By Hannah Reich Berman
Instead of saying “diet,” I used to say “the D word.”
“The D” is still an expression I use, but it now stands for something entirely different, as I have recently been forced to acknowledge that, in my case, it has a far more significant meaning. It stands for dinosaur. I have become a dinosaur. As my grandchildren like to say, “True that!”
Generally, however, I prefer to use full words rather than to substitute letters, as I am challenged by acronyms. DVR is a good one to begin with, since I don’t have a DVR and I have no idea what those three letters stand for. Nor do I care! And while I’m on the topic of things that I don’t use and don’t understand, TiVo is also something I don’t use. That is correct. I am someone who still watches television commercials!
Moving forward, it absolutely took forever for me to learn what Wi‑Fi means. I could have found out right away, of course, but I refused to ask. As everyone else in the civilized world seemed to know what the acronym means, there was no way I was going to acknowledge that I did not. Thank goodness for Google! That is where I find my answers.
If I don’t take the time and trouble to look things up, I am forced to suffer the embarrassment of letting my children and grandchildren know that I am clueless. And along with the looks of incredulity comes the inevitable eyeball rolls that I so often receive. Having someone roll their eyes at me has become an integral part of my environment. As I have mentioned before, my offspring roll their eyeballs at me so often that I’m afraid that one of these days their irises will get permanently stuck up under their lids.

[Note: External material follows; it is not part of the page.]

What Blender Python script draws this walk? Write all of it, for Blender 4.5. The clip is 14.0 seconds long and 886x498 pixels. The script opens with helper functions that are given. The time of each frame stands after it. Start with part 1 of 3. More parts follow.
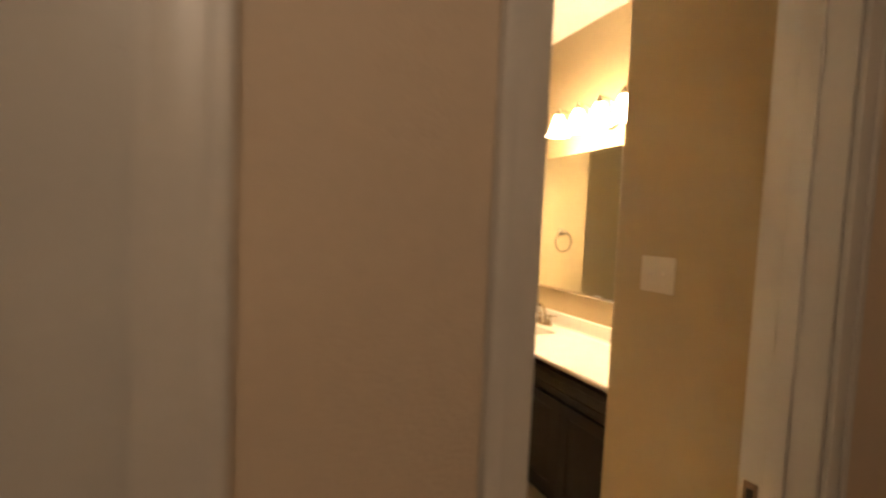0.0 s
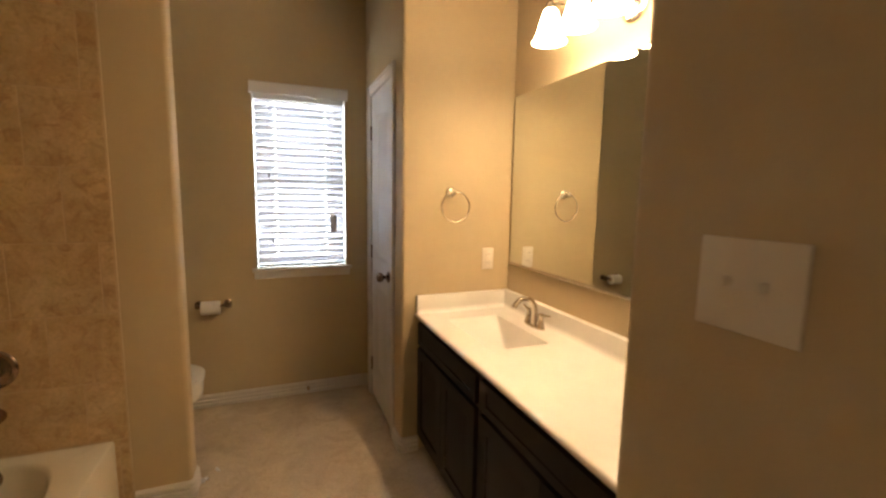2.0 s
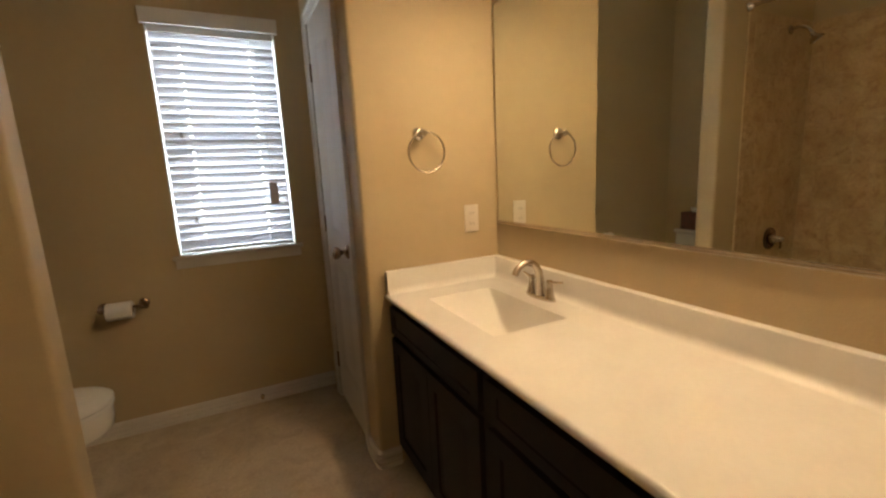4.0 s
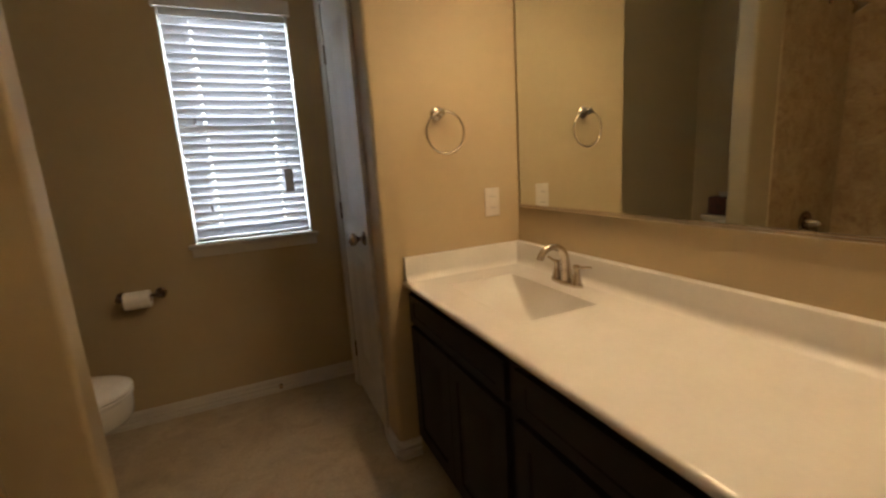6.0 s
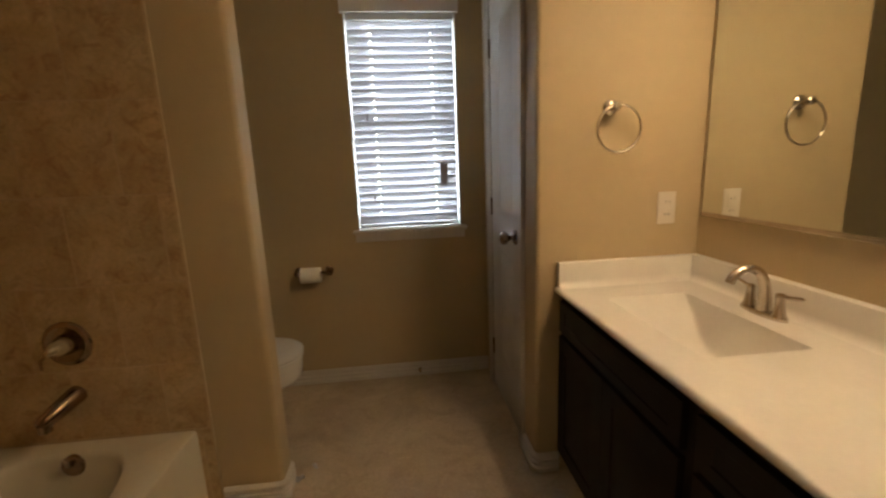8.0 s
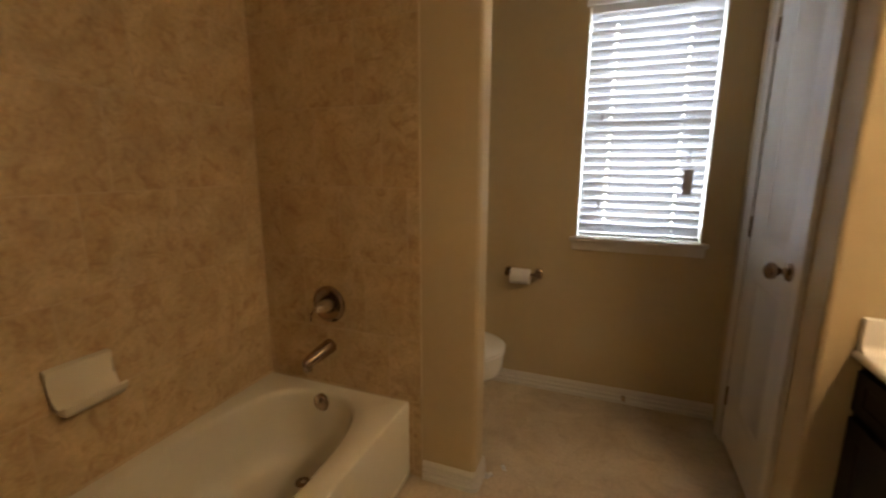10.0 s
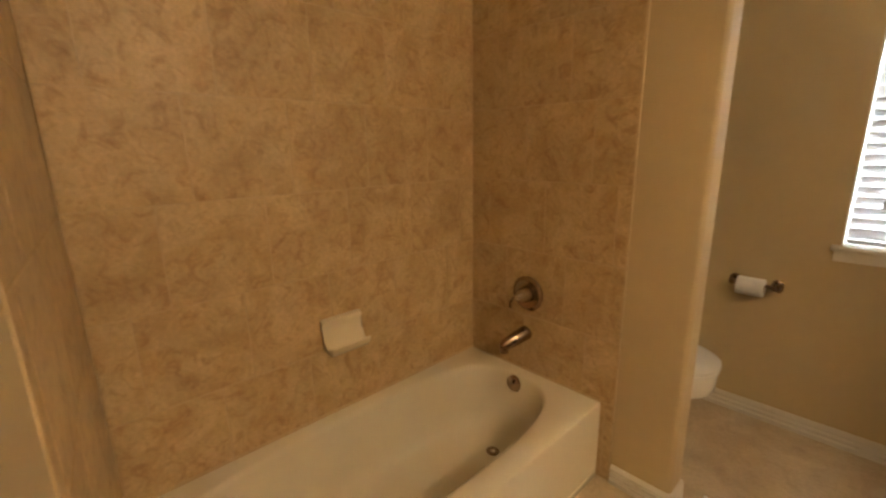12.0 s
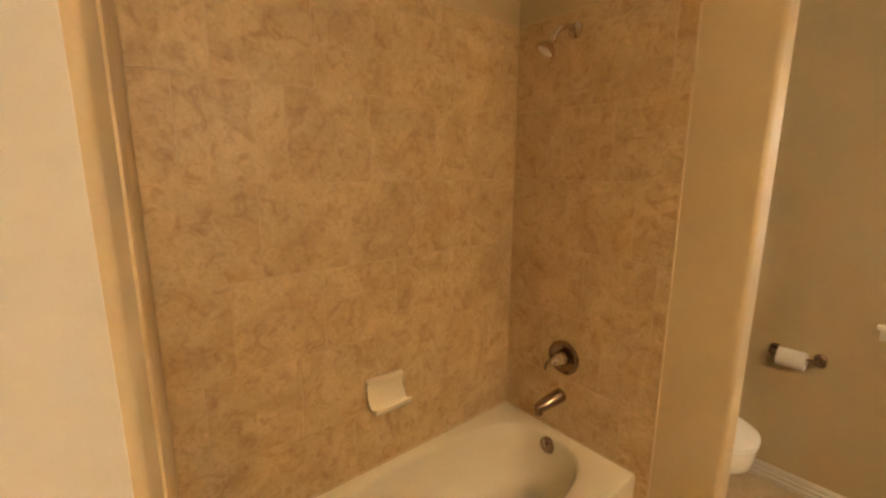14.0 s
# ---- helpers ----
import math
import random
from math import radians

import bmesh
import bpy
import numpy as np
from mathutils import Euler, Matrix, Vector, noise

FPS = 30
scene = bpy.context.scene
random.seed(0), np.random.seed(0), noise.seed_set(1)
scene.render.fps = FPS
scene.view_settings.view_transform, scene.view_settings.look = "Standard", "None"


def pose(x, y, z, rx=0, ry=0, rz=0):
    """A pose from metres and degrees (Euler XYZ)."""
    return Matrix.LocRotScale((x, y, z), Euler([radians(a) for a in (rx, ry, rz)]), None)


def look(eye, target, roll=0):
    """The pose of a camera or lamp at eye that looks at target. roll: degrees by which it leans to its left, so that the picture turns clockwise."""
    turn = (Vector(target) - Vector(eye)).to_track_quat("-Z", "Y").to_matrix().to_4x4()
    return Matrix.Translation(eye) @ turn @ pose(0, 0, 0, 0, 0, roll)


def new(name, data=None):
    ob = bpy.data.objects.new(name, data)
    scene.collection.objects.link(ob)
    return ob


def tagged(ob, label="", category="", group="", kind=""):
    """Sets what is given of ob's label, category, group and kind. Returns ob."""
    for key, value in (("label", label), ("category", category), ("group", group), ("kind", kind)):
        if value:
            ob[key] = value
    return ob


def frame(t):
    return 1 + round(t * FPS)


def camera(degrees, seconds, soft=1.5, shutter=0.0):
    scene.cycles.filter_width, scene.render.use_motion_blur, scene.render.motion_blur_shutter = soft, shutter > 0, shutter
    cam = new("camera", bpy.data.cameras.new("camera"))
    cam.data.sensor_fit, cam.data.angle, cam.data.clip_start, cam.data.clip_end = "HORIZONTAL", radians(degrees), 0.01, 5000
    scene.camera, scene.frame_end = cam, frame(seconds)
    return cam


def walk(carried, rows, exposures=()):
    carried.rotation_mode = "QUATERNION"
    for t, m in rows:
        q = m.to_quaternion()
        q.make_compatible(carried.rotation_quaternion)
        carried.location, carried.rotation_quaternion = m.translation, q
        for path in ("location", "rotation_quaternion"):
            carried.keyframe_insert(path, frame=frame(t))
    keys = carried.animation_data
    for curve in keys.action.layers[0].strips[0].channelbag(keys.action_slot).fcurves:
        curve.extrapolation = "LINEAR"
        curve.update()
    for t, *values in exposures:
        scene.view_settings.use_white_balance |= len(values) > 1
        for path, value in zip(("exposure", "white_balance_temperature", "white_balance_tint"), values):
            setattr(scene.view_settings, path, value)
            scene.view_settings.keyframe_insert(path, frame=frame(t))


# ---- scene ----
cam = camera(92.6, 14.0, soft=2.4, shutter=0.5)
PATH = [
    (0, (-0.142, 0.211, 1.455), (0.688, 2.027, 1.346), 2.5),
    (0.3, (-0.015, 0.296, 1.429), (0.978, 2.026, 1.295), 2.0),
    (0.5, (0.079, 0.339, 1.435), (1.153, 2.016, 1.246), 0.94),
    (0.6, (0.128, 0.357, 1.431), (1.223, 2.021, 1.243), 0.66),
    (0.8, (0.225, 0.406, 1.455), (1.308, 2.081, 1.296), 1.1),
    (1, (0.286, 0.45, 1.472), (1.277, 2.181, 1.302), 2.24),
    (1.2, (0.353, 0.516, 1.452), (1.24, 2.302, 1.274), 1.87),
    (1.5, (0.447, 0.654, 1.437), (1.267, 2.468, 1.238), 1.32),
    (2, (0.573, 0.867, 1.428), (1.305, 2.711, 1.178), 1.04),
    (2.5, (0.657, 1.037, 1.403), (1.304, 2.91, 1.131), -1.42),
    (3, (0.692, 1.179, 1.356), (1.433, 3.014, 1.067), -1.07),
    (5.5, (0.77, 1.394, 1.236), (1.684, 3.13, 0.846), -3.86),
    (6, (0.743, 1.405, 1.242), (1.537, 3.201, 0.858), -3.6),
    (6.5, (0.74, 1.424, 1.249), (1.385, 3.275, 0.85), -3.6),
    (7, (0.746, 1.454, 1.253), (1.22, 3.358, 0.863), -3.29),
    (9.5, (0.577, 1.536, 1.294), (0.182, 3.456, 0.899), -0.48),
    (10, (0.587, 1.557, 1.293), (-0.113, 3.39, 0.908), 0.2),
    (10.5, (0.597, 1.555, 1.276), (-0.307, 3.292, 0.868), 0.41),
    (11, (0.582, 1.541, 1.285), (-0.509, 3.155, 0.833), 0.62),
    (11.5, (0.588, 1.524, 1.319), (-0.706, 2.971, 0.841), -1.29),
    (12, (0.572, 1.499, 1.355), (-0.85, 2.826, 0.888), -1.04),
    (12.5, (0.579, 1.486, 1.4), (-0.921, 2.721, 0.93), -2.09),
    (13, (0.566, 1.464, 1.445), (-0.955, 2.679, 0.987), -1.23),
    (13.5, (0.575, 1.441, 1.519), (-0.93, 2.683, 1.082), -0.41),
    (14, (0.564, 1.421, 1.564), (-0.953, 2.668, 1.185), 0.23),
]
EXPOSURES = [(0.0, 2.18, 6800, 12), (0.5, 2.22, 6650, 12), (1.0, 2.04, 6550, 12), (1.5, 1.6, 6550, 13), (2.5, 1.18, 6400, 12), (3.0, 1.05, 6400, 11), (5.5, 0.36, 6400, 10), (6.5, 0.29, 6400, 10), (9.5, 0.68, 6500, 11), (10.5, 0.95, 6700, 11), (11.5, 1.30, 6900, 11), (12.5, 1.70, 6950, 11), (14.0, 2.0, 7100, 11)]
walk(cam, [(t, look(eye, target, roll)) for t, eye, target, roll in PATH], EXPOSURES)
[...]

And, while I am in a true confession mode as regards my conversion from Homo sapiens to dinosaur, I might as well acknowledge that I have been known to take this to an entirely new level. The fact is that, until recently, I had never used an ATM. I didn’t need to, since Hubby was my personal ATM. But now that I’m in charge of finances, I have mastered the art of using an ATM.

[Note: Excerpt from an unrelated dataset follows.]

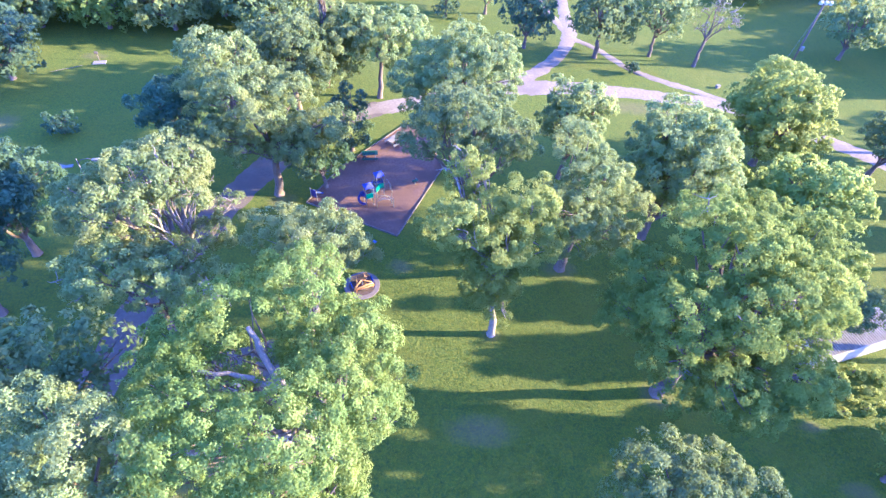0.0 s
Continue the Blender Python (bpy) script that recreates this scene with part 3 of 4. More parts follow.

Certain things don’t bother me. I don’t feel terrible that I don’t know what iPod stands for, because very few people know. Users blithely accept the fact that it is an acronym for something or other. They are wrong. My quick Google search yielded the following information: It stands for absolutely nothing! Of course some folks, unwilling to believe that, have ascribed words to the letters. I saw Interim Planning Overlay District, which has absolutely nothing at all to do with iPods. Another group of words was Interface Protocol Option Devices. Two other word groupings that popped up were Internet Portable Open Database and Image Processor for Optical Data. As I have zero idea what any of those things mean, I don’t know if any of them is correct. And, once again, I do not care. Why should it matter? The same is true of iPad. Maybe it means something and maybe it doesn’t. The important thing is that, with one notable exception—that would be me—most people have iPads and iPods and know how to use them.

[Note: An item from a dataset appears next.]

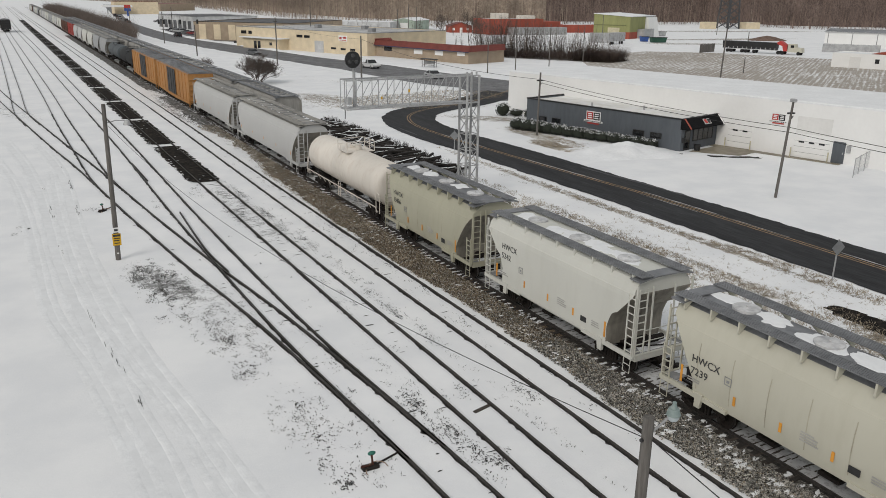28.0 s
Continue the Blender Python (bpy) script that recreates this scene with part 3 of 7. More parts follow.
def roads():
    mid = spline([(22.3, -120), (22.4, 24), (22.2, 50), (21.9, 68), (21.3, 79), (22.2, 88.5), (25.4, 95.3), (31, 99.6), (38, 102.6), (46, 108), (56, 116)], 0.5)
    road = thing("road_side", Matrix(), "wet black two lane side road curving to the main street", "road", kind="structure")
    wob = lambda q, k, c: [(x + c * (0.22 * max(-0.3, noise.noise((k, y * 0.35, x * 0.35))) + 0.16 * noise.noise((k + 5, y * 1.4, x * 1.4))) + rnd.uniform(-0.05, 0.05), y) for x, y in q]
    part("asphalt", ribbon(wob(offset(mid, 3.5), 2, 1.0), wob(offset(mid, -3.45), 9, -1.0), GZ + 0.03), ASPHALT, road)
    centre = spline([(23.05, -120), (23.05, 30), (23.1, 40), (22.95, 48), (22.5, 54), (22.0, 62), (21.55, 72), (21.35, 80), (22.2, 88.5), (25.4, 95.3), (31, 99.6), (38, 102.6), (46, 108), (56, 116)], 0.5)
    for d in (0.17, -0.17):
        part("yellow_line", ribbon(offset(centre, d + 0.06), offset(centre, d - 0.06), GZ + 0.036), YELLOWLINE, road, "worn yellow centre line")
    # salt dried along the middle and broken at the near edge
    for x, lo, hi, w in ((0.42, 39, 48, 0.2), (0.35, 32.5, 39.5, 0.1), (0.5, 20, 29.5, 0.24), (0.28, 52, 64, 0.22), (-0.42, 40, 47, 0.1), (0.3, 70, 80, 0.14), (-2.1, 43, 46, 0.1), (-1.9, 40, 42, 0.12), (2.6, 44, 58, 0.5), (-2.6, 80, 86, 0.5)):
        seg = [p for p in offset(centre, x) if lo < p[1] < hi]
        edge = lambda k: [(px + (k * w / 2) * (0.35 + 1.1 * abs(noise.noise((k, py * 0.8, x)))) * min(1, (py - lo) / 1.5 + 0.1, (hi - py) / 1.5 + 0.1), py) for px, py in seg]
        part("salt_streak", ribbon(edge(1), edge(-1), GZ + 0.04), WHITELINE if abs(x) < 1 else SALTGREY, road, "dried salt on the asphalt")
    near = spline([(66, 60), (57, 95), (49, 118), (44.6, 128), (43.2, 137), (42.1, 148), (40.7, 160.5), (38.8, 173), (36.6, 187), (34.2, 203), (31.4, 221), (28.6, 245), (25.7, 272), (24.7, 296), (24.8, 325), (29.6, 399), (36, 484), (60, 750), (90, 1073)], 3)
    far = spline([(80, 60), (72, 95), (64, 122), (59, 143), (57.1, 152.6), (55.6, 164.7), (53.0, 177), (50.3, 186), (47.6, 198), (45.4, 216), (42.7, 235), (39.8, 257), (36.4, 279), (34.7, 322), (36.2, 404), (40.8, 484), (68, 750), (100, 1073)], 3)
    k = min(len(near), len(far))
    rs = lambda q: [q[round(i * (len(q) - 1) / 200)] for i in range(201)]
    near, far = rs(near), rs(far)
    st = thing("road_street", Matrix(), "grey salted main street with slush at its edges", "street", kind="structure")
    part("asphalt", ribbon(far, near, GZ + 0.034), WORNROAD, st)
    solid("pavement_store_lot", M().add([(39.5, 276, GZ + 0.02), (49, 262, GZ + 0.02), (52, 330, GZ + 0.02), (46, 372, GZ + 0.02), (38.5, 372, GZ + 0.02), (37.8, 322, GZ + 0.02)], [(0, 1, 2, 3, 4, 5)]), WORNROAD, "salted asphalt lot before the store block", "car park", kind="structure")
    # ploughed snow heaped along both sides of the street
    for line, side, lo, hi, hgt in ((far, 1, 192, 380, 0.55), (near, -1, 150, 330, 0.3), (far, 1, 140, 176, 0.35)):
        seg = [p for p in line if lo < p[1] < hi]
        seg = [(seg[i][0] + (seg[i + 1][0] - seg[i][0]) * j / 5, seg[i][1] + (seg[i + 1][1] - seg[i][1]) * j / 5) for i in range(len(seg) - 1) for j in range(5)]
        rows = []
        for i, p in enumerate(seg):
            k = hgt * (0.75 + 0.8 * noise.noise((p[0] * 0.3, p[1] * 0.25, 4))) * min(1, i / 4, (len(seg) - 1 - i) / 4)
            rows.append([(p[0] + side * d, p[1], GZ + 0.03 + max(0, z * k)) for d, z in ((0.0, 0), (0.5, 0.8), (1.2, 1.0), (2.0, 0.7), (3.0, 0.0))])
        solid("snow_berm", M(True).loft(rows, caps=False, closed=False), SNOW, "ploughed snow ridge along the street", "snow", kind="structure")
    solid("pavement_apron", M().add([(42, 103, GZ + 0.02), (60, 100, GZ + 0.02), (64, 122, GZ + 0.02), (49, 127, GZ + 0.02), (45.5, 113, GZ + 0.02)], [(0, 1, 2, 3, 4)]), WORNROAD, "salted asphalt of the street junction", "road", kind="structure")


roads()


def stub_rail(pts):
    """A single loose-looking rail of the turnout."""
    prof = [(-0.037, 0), (0.037, 0), (0.037, -0.14), (-0.037, -0.14)]
    part("stub_rail", M().loft([[(x + u, y, w) for u, w in prof] for x, y in spline(pts, 1.0)]), RAIL, track["lead"], "short turnout rail in the snow")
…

In a former world—my world—the word kindle was always associated with lighting a fire. What else could it possibly mean? But as soon as the k became a capital K, I realized that all bets were off. A Kindle meant something else entirely. But I couldn’t have been too far off, since the next piece of equipment, the newer and more advanced Kindle, is indeed known as the Kindle Fire. Score one for me! Nevertheless, the list of things that I do not know, do not understand, and do not use grows longer every day.
I don’t own a smartphone or an iPhone, but if I have this right, an iPhone is a smartphone. And I’ve been told that there are numbers associated with iPhones. I have been informed that there is an iPhone 4, an iPhone 5, and now an iPhone 6. And that, my friends, is the full extent of my knowledge about that phone. I am the none-too-proud owner of a plain, old-fashioned cell phone. I can take pictures, I can use the keyboard for texting, and of course I can make and receive calls. That is it! But, unwilling to be criticized, when my kids ask why I don’t have an iPhone, I have a ready answer. I smile sweetly and tell them that I’m waiting for the iPhone 10 and that they should let me know when it comes out.
But there is pleasure in my life. Every now and then I meet up with another dinosaur, someone who, like me, knows nothing about smartphones, iPads, iPods, Kindles, or the Kindle Fire. Meeting others who are similarly challenged is one of the joys of my life, since few things make me happier than discovering that I am not the last great dinosaur to roam the earth.
Now I have to hope and pray that none of my offspring choose to read this piece. And I beg of anyone who is reading this not to tell my kids what I wrote about. I can just see those eyeball-rolls and hear them cry, “Ma, does everyone have to know that you don’t know about any of this basic stuff?” But it doesn’t bother me to come clean. I guess it all depends on one’s interpretation of the word basic.
But there is one distinct advantage to my technological ineptitude. Hard as it might be to believe this, it occasionally helps me in the exercise department. When someone sends an online picture to me, it often appears on its side. In that case I do a simple exercise. I place my ear down onto my shoulder in order to view the photo. But the real exercise comes in when the picture that arrives is totally upside down. That’s when I have to do a headstand to see it. Now that is exercise! This is not a pretty sight, as I am long past the stage of doing headstands. (Actually, I was never able to do a headstand!) One of these days I really have to learn how to edit online pictures.